C. Are you satisfied with the fit of this simple linear model? Explain.
summary(height)
##
## Call:
## lm(formula = Hgt96 ~ Hgt90)
##
## Residuals:
## Min 1Q Median 3Q Max
## -275.293 -42.798 7.208 46.332 181.457
##
## Coefficients:
## Estimate Std. Error t value Pr(>|t|)
## (Intercept) 241.2846 8.6209 27.99 < 2e-16 ***
## Hgt90 2.2504 0.4311 5.22 2.28e-07 ***
## ---
## Signif. codes: 0 '***' 0.001 '**' 0.01 '*' 0.05 '.' 0.1 ' ' 1
##
## Residual standard error: 69.02 on 805 degrees of freedom
## (193 observations deleted due to missingness)
## Multiple R-squared: 0.03274, Adjusted R-squared: 0.03154
## F-statistic: 27.25 on 1 and 805 DF, p-value: 2.276e-07
Comments: Looking at the summary of the simple linear model, I am not satisfied with it. It’s not that the pvalue isn’t small enough, because 2.276e-07 is pretty small. The problem I have with it is that the Multiple R-squared is 0.03274 this means that the height in 1990 in cm only counts for 3.274% of the tree’s height in 1996 in cm variation that is explained by the linear regression model. This is not enough for me to feel satisfied with the linear model. There is too much unexplained.
1.26 Textbook prices. Two undergraduate students at Cal Poly took a random sample16 of 30 textbooks from the campus bookstore in the fall of 2006. They recorded the price and number of pages in each book, in order to investigate the question of whether the number of pages can be used to predict price. Their data are stored in the file TextPrices and appear in Table 1.5.
data(TextPrices)
head(TextPrices)
## Pages Price
## 1 600 95.00
## 2 91 19.95
## 3 200 51.50
## 4 400 128.50
## 5 521 96.00
## 6 315 48.50
attach(TextPrices)
A. Produce the relevant scatterplot to investigate the students’ question. Comment on what the scatterplot reveals about the question.
plot(Pages, Price, main="Scatterplot of Number of Pages and Price of Textbooks",
xlab="Number of Pages", ylab="Price of Textbooks(in dollars)", pch=19)

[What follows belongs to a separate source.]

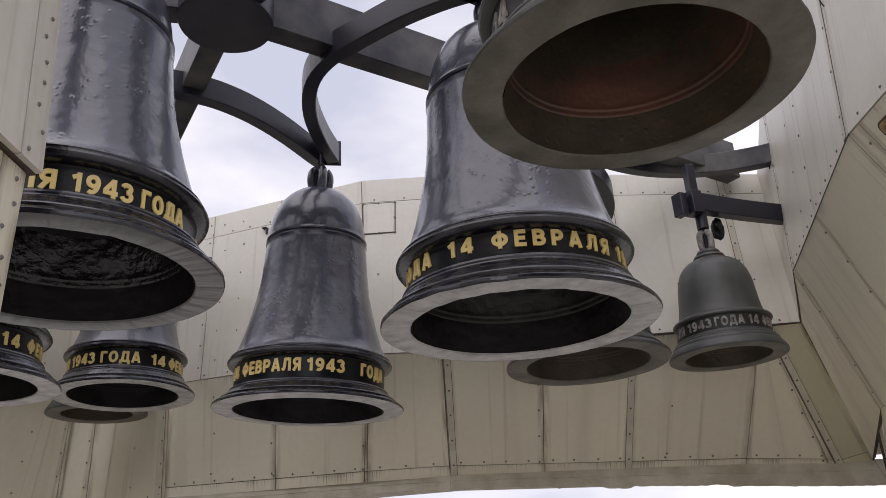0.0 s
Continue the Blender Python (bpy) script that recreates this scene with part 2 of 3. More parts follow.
RUST = material("rusty_mesh", (0.50, 0.34, 0.15), 0.75, tint=(0.15, 0.068, 0.027), scale=11, amount=0.9, bump=0.8, bump_scale=130, fine=0.45)
GROUND = material("pale_paving", (0.54, 0.515, 0.46), 0.8, tint=(0.46, 0.435, 0.39), scale=0.8, bump=0.2)


# ---------------------------------------------------------------- small tools
def part(name, bm, mat, parent=None, label="", smooth=False):
    me = bpy.data.meshes.new(name)
    bm.normal_update()
    bm.to_mesh(me)
    bm.free()
    me.materials.append(mat)
    if smooth:
        for p in me.polygons:
            p.use_smooth = True
        me.set_sharp_from_angle(angle=radians(30))
    ob = new(name, me)
    if parent:
        ob.parent = parent
    if label:
        ob["label"] = label
    return ob


def thing(name, place, label, category, group="", kind=""):
    ob = new(name)
    ob.location = place
    return tagged(ob, label, category, group, kind)


def lathe(profile, seg=96, wobble=0.0, seed=0.0, dents=()):
    """A turned shape; profile: (radius, height) from one end to the other. dents: (azimuth, half-width in degrees, depth), knocked into its lowest part."""
    bm = bmesh.new()
    rings = []
    for r, h in profile:
        if r < 1e-4:
            rings.append([bm.verts.new((0, 0, h))])
            continue
        ring = []
        for i in range(seg):
            a = 2 * math.pi * i / seg
            k = 1 + wobble * (noise.noise(Vector((math.cos(a) * 2.2 + seed, math.sin(a) * 2.2, h * 2.5))) + 0.45 * noise.noise(Vector((math.cos(a) * 9 + seed, math.sin(a) * 9, h * 6))))
            lift = 0.0
            for az, half, deep in dents:
                off = (math.degrees(a) - az + 180) % 360 - 180
                lift += deep * math.exp(-(off / half) ** 2) * max(0.0, 1 - abs(h) / 0.16)
            k -= 0.7 * lift
            ring.append(bm.verts.new((r * k * math.cos(a), r * k * math.sin(a), h + lift)))
        rings.append(ring)
    for p, q in zip(rings, rings[1:]):
        for i in range(seg):
            j = (i + 1) % seg
            if len(p) == 1:
                bm.faces.new((p[0], q[j], q[i]))
            elif len(q) == 1:
                bm.faces.new((p[i], p[j], q[0]))
            else:
                bm.faces.new((p[i], p[j], q[j], q[i]))
    return bm


def smooth_profile(pts, n=4):
    """Catmull-Rom through (radius, height) points."""
    out = []
    for i in range(len(pts) - 1):
        p0, p1, p2, p3 = pts[max(i - 1, 0)], pts[i], pts[i + 1], pts[min(i + 2, len(pts) - 1)]
        for k in range(n):
            t = k / n
            out.append(tuple(0.5 * (2 * b + (c - a) * t + (2 * a - 5 * b + 4 * c - d) * t * t + (3 * b - a - 3 * c + d) * t ** 3)
                             for a, b, c, d in zip(p0, p1, p2, p3)))
    return out + [pts[-1]]


def bar(points, width, height, close_ends=True):
    """A rectangular bar swept along a level line; points are the middle of its underside."""
    bm = bmesh.new()
    pts = [Vector(p) for p in points]
    secs = []
    for i, p in enumerate(pts):
        d = (pts[min(i + 1, len(pts) - 1)] - pts[max(i - 1, 0)])
        d.z = 0
        d.normalize()
        s = Vector((-d.y, d.x, 0)) * width / 2
        secs.append([bm.verts.new(p + s), bm.verts.new(p - s), bm.verts.new(p - s + Vector((0, 0, height))), bm.verts.new(p + s + Vector((0, 0, height)))])
    for a, b in zip(secs, secs[1:]):
        for i in range(4):
            bm.faces.new((a[i], a[(i + 1) % 4], b[(i + 1) % 4], b[i]))
    bm.faces.new(secs[0][::-1])
    bm.faces.new(secs[-1])
    bmesh.ops.recalc_face_normals(bm, faces=bm.faces)
    long = [e for e in bm.edges if len(e.link_faces) == 2 and e.calc_face_angle(0) > 0.7]
    bmesh.ops.bevel(bm, geom=long, offset=0.008, segments=1, affect="EDGES")
    return bm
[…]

abline(PagePrice<-lm(Price~Pages))#adds a line of the simple linear regression of the number of pages and the price of the textbook
Comments: The scatterplot reveals that there is a strong positive relationship between the number of pages and the prices of textbooks. This means that as the number of pages in the textbook increases so does the price of the textbook.

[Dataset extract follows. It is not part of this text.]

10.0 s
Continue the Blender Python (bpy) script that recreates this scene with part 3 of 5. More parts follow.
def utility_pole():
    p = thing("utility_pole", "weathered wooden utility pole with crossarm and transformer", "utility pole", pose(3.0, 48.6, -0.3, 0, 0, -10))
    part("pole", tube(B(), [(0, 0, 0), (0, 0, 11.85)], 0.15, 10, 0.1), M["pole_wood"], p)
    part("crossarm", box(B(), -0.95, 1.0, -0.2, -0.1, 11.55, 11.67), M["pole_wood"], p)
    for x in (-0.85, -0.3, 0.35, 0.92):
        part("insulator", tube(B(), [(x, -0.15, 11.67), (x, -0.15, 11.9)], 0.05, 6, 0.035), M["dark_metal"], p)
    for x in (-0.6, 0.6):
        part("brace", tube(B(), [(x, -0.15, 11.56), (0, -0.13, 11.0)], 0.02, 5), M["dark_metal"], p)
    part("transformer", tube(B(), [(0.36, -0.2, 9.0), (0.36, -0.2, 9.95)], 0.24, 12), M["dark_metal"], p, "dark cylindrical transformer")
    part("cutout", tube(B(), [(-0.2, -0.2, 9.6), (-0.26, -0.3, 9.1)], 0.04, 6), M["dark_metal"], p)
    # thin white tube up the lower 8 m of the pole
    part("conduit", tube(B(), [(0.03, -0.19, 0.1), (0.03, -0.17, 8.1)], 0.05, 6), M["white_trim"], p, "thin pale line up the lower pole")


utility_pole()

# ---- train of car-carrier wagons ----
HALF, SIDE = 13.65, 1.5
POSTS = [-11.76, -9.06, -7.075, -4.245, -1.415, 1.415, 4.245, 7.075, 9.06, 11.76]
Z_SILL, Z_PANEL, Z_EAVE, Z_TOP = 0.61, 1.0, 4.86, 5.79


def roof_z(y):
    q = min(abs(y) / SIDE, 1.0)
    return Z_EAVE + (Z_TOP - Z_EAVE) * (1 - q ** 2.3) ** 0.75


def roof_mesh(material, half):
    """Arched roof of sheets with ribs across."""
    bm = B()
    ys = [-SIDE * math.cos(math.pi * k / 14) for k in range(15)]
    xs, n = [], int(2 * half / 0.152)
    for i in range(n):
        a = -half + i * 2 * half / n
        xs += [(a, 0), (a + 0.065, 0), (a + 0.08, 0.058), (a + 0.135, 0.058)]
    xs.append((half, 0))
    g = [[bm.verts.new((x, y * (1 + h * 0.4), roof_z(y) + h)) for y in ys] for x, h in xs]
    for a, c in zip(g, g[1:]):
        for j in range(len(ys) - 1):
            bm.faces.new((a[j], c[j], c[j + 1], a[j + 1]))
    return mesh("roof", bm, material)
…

B. Determine the equation of the regression line for predicting price from number of pages. Comments: Once again I used this line in the plot the code for this is PagePrice<-lm(Price~Pages).
PagePrice<-lm(Price~Pages)
PagePrice
##
## Call:
## lm(formula = Price ~ Pages)
##
## Coefficients:
## (Intercept) Pages
## -3.4223 0.1473
The formal regression equation is hat(Price)= -3.4223 +.1473(number of Pages). This means that for each page the price of the textbook goes up by .1473 dollars.
C. Produce and examine relevant residual plots, and comment on what they reveal about whether the conditions for inference are met with these data.
plot(PagePrice)
Comments: The Residuals vs Fitted plot of the residuals show that the average of the residuals is around 0 which is what we want in the dataset, since this plot is checking linearity. If there were patterns in this plot that would be a sign for concern since that would mean that the linear model is not good for these variables. This plot also checks for constant variance, by seeing if there are the same number of dots below and above the 0 mark and spread evenly throughout the entire plot. Since the plot does this we can say its residuals do have constant variance.
The Normal Q-Q plot shows that the majority of the points around the line, with a few outliers on the upper and lower ends which is not too bad. Since this plot checks for normality we can say that the residuals are normal, which is also what we want.
For the last condition, Independence, or are the variables independent. We can’t tell this from the plots but whether by thinking are the number of pages in books independent of their cost. There is some cost in printing pages but not much to make a difference after all Les Miserables (Paperback) by (Victor Hugo) costs $7 and has around 600 pages. So I am going to say that yes they are independent variables.
So yes the conditions for inference are met with the data and model.